Of course, MPlayer can stream a file directly from its URL, but we wish to demonstrate its pipeable functionality. So we’ve chosen a simple example, piping the output of download program wget to the input of MPlayer. The syntax is slightly baffling: the -O switch obviously means ‘output’, but those phantom hyphens are a bit odd! Either way, here we are streaming a public test clip from the Cinelerra website, showing some footage from Italian television:
$ wget https://cinelerra-cv. org/footage/rassegna2.avi -O - | mplayer -
MPlayer is also handy for dumping the file you want to stream to something stored locally.
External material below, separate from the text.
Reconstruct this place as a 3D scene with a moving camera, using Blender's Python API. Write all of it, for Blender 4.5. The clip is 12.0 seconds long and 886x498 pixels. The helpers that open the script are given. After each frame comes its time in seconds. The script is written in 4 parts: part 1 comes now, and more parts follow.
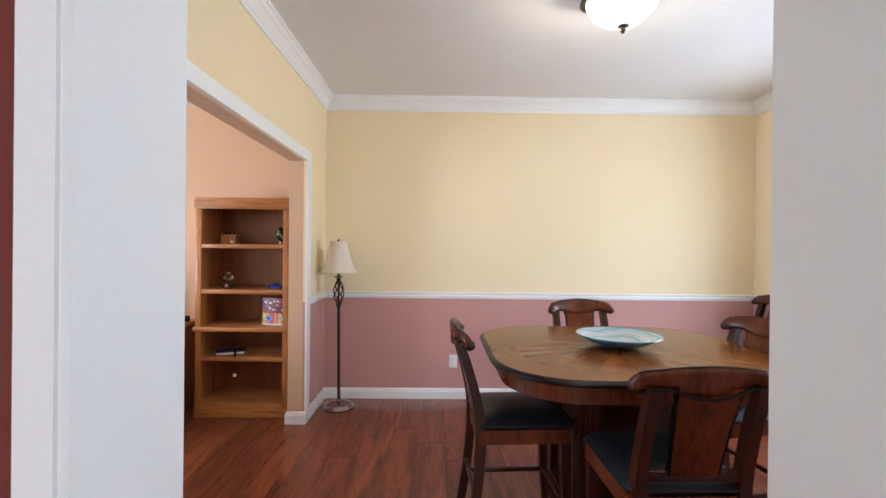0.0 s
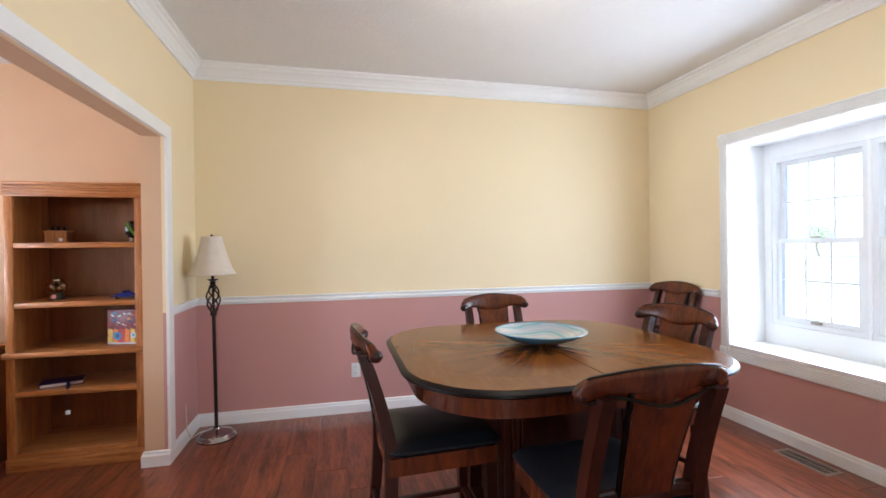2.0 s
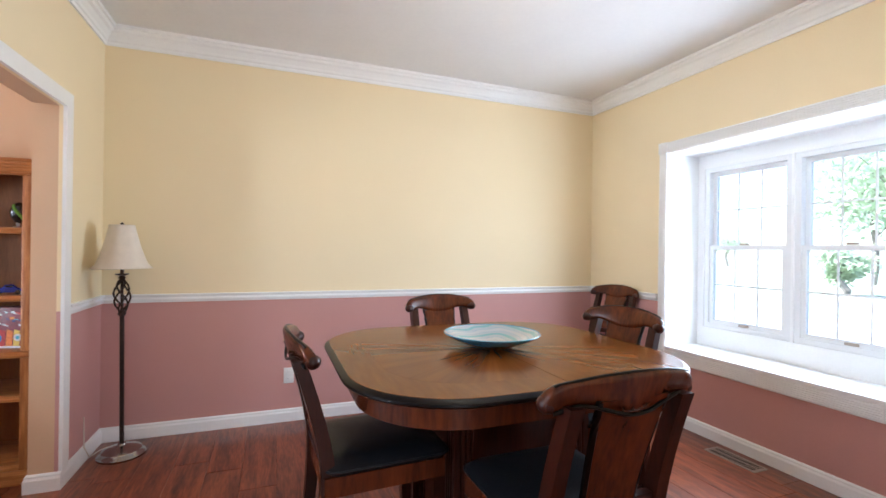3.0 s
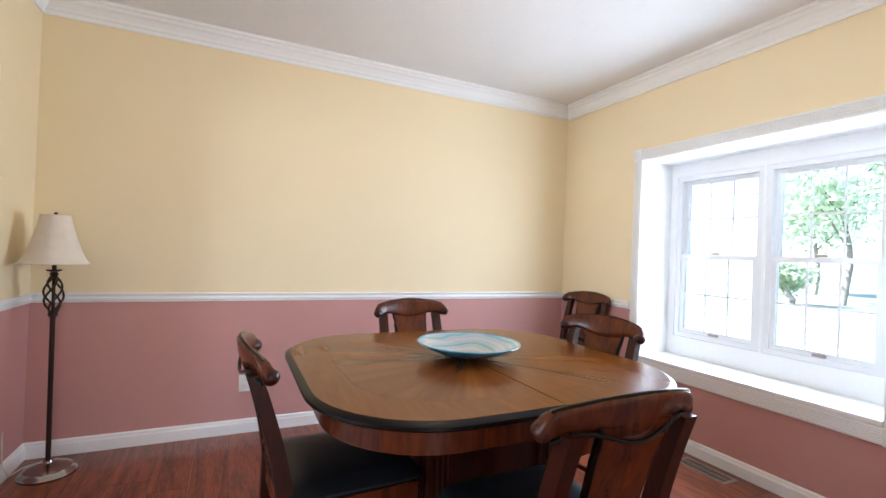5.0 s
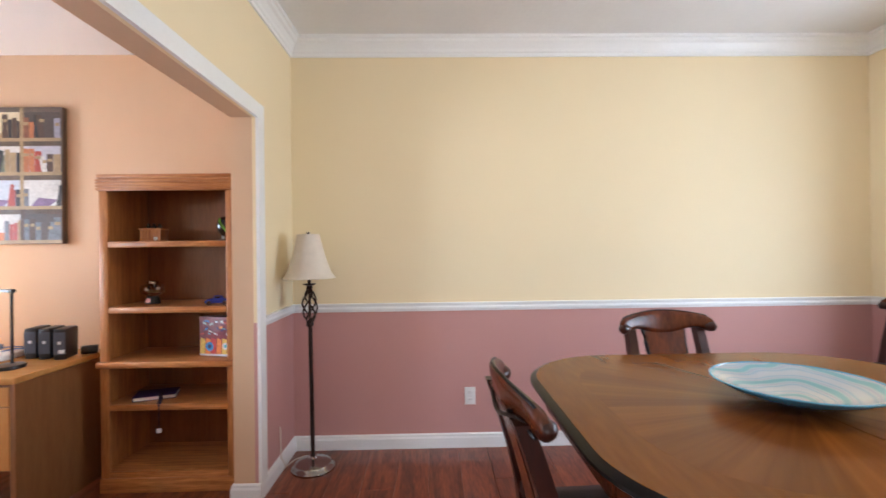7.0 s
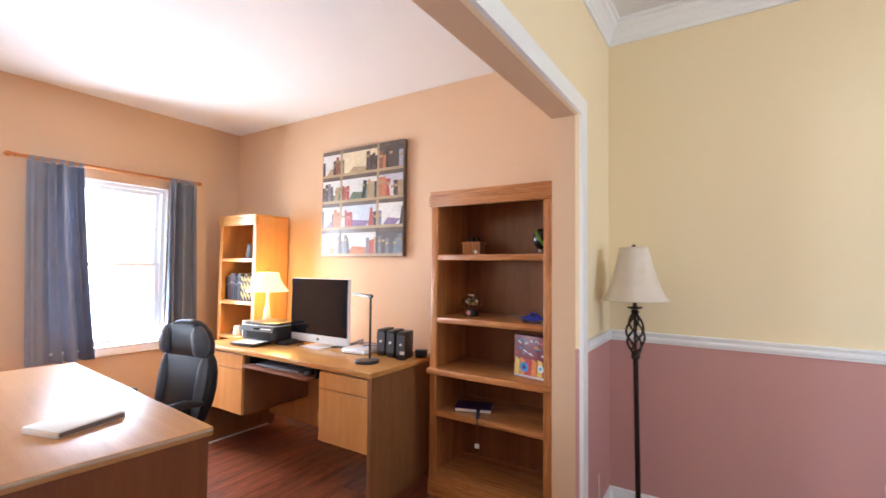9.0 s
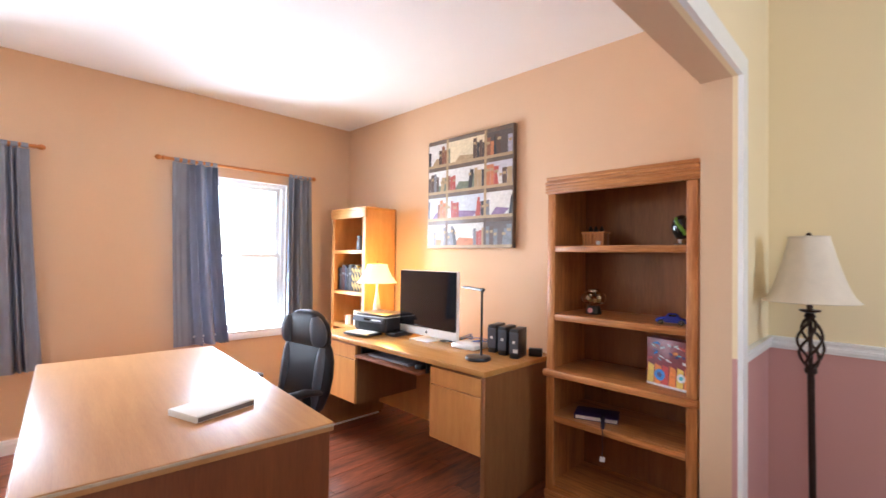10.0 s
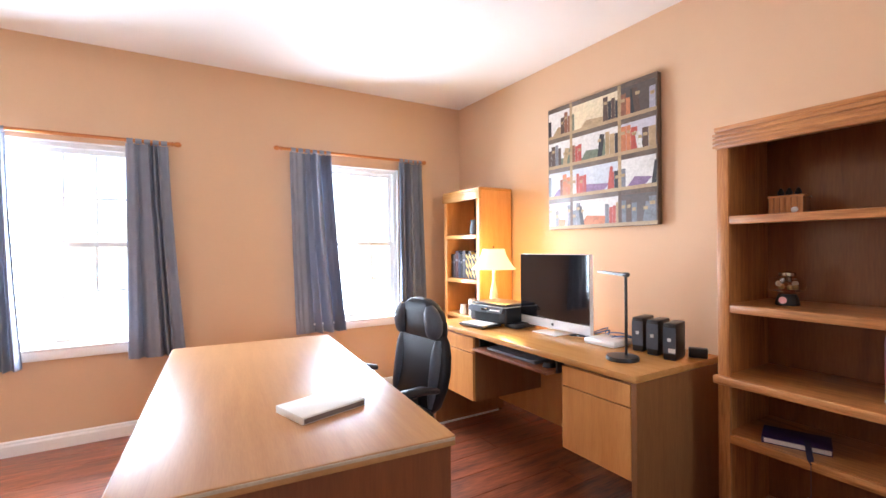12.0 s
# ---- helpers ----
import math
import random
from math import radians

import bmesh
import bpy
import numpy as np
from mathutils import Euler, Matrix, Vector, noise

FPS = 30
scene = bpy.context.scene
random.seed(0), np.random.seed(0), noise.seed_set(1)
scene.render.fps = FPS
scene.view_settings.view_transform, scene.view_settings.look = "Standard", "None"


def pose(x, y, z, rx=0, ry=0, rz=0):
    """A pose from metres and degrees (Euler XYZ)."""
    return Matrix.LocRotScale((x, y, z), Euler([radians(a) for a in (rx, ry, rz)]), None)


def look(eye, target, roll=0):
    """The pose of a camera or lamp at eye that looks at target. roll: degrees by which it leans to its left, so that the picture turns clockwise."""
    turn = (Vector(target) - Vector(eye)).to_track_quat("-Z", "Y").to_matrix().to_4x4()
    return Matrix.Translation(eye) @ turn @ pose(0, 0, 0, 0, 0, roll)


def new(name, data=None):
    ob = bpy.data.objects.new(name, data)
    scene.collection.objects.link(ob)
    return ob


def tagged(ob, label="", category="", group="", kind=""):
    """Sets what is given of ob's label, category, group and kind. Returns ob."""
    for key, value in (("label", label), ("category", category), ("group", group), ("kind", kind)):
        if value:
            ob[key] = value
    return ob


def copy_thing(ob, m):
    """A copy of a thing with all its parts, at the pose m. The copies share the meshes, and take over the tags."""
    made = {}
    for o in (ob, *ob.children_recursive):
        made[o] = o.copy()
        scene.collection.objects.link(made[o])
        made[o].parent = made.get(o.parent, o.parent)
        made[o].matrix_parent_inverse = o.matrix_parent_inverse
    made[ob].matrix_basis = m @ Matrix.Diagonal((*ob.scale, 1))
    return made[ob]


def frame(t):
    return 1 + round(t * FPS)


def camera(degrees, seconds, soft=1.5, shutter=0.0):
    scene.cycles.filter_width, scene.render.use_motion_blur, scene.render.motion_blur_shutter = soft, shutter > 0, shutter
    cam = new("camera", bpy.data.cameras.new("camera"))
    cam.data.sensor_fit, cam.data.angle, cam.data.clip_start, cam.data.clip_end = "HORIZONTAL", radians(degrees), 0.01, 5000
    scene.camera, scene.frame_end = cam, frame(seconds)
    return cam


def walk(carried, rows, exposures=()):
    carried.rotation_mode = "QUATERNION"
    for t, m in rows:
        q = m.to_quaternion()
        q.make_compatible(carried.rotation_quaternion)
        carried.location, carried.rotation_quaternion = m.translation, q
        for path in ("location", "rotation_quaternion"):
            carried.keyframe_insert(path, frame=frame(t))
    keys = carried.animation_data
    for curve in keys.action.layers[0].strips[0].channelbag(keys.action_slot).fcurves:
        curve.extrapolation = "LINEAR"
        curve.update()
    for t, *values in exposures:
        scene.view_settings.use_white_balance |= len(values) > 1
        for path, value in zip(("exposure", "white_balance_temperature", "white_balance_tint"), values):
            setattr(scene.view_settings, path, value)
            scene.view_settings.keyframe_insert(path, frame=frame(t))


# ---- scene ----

We’ll forget the pipe for a moment and just stream the file directly, but here we are ‘dumping’ the Cinelerra test video to a stored local file:
$ mplayer https://cinelerracv.org/footage/rassegna2.avi -dumpstream -dumpfile dumped. avi
Note the URL comes immediately after the command; the -dumpstream and -dumpfile switches tell MPlayer that this is a streaming internet file to be saved locally; and finally the filename is specified for where you wish to ‘dump’ it. This functionality is particularly useful for old streaming content from the late ’90s and 2000s (particularly archived radio programmes), and it’s worth noting the documentation uses the old .asf file format as an example! So yes, MPlayer has a slightly odd way of doing things, and you’re still likely to prefer a GUI program. But hopefully we’ve shown you some things you didn’t know the terminal was capable of, and perhaps it hasn’t been so hard after all?
MPlayer’s extensive history means all sorts of interesting modifications and add-ons have been made for it. Here is a video running through a ‘matrixview’ filter.
MPlayer can be augmented by command line tools like pipes. Here MPlayer is directly streaming a video while it’s being grabbed on the fly by ‘ wget’.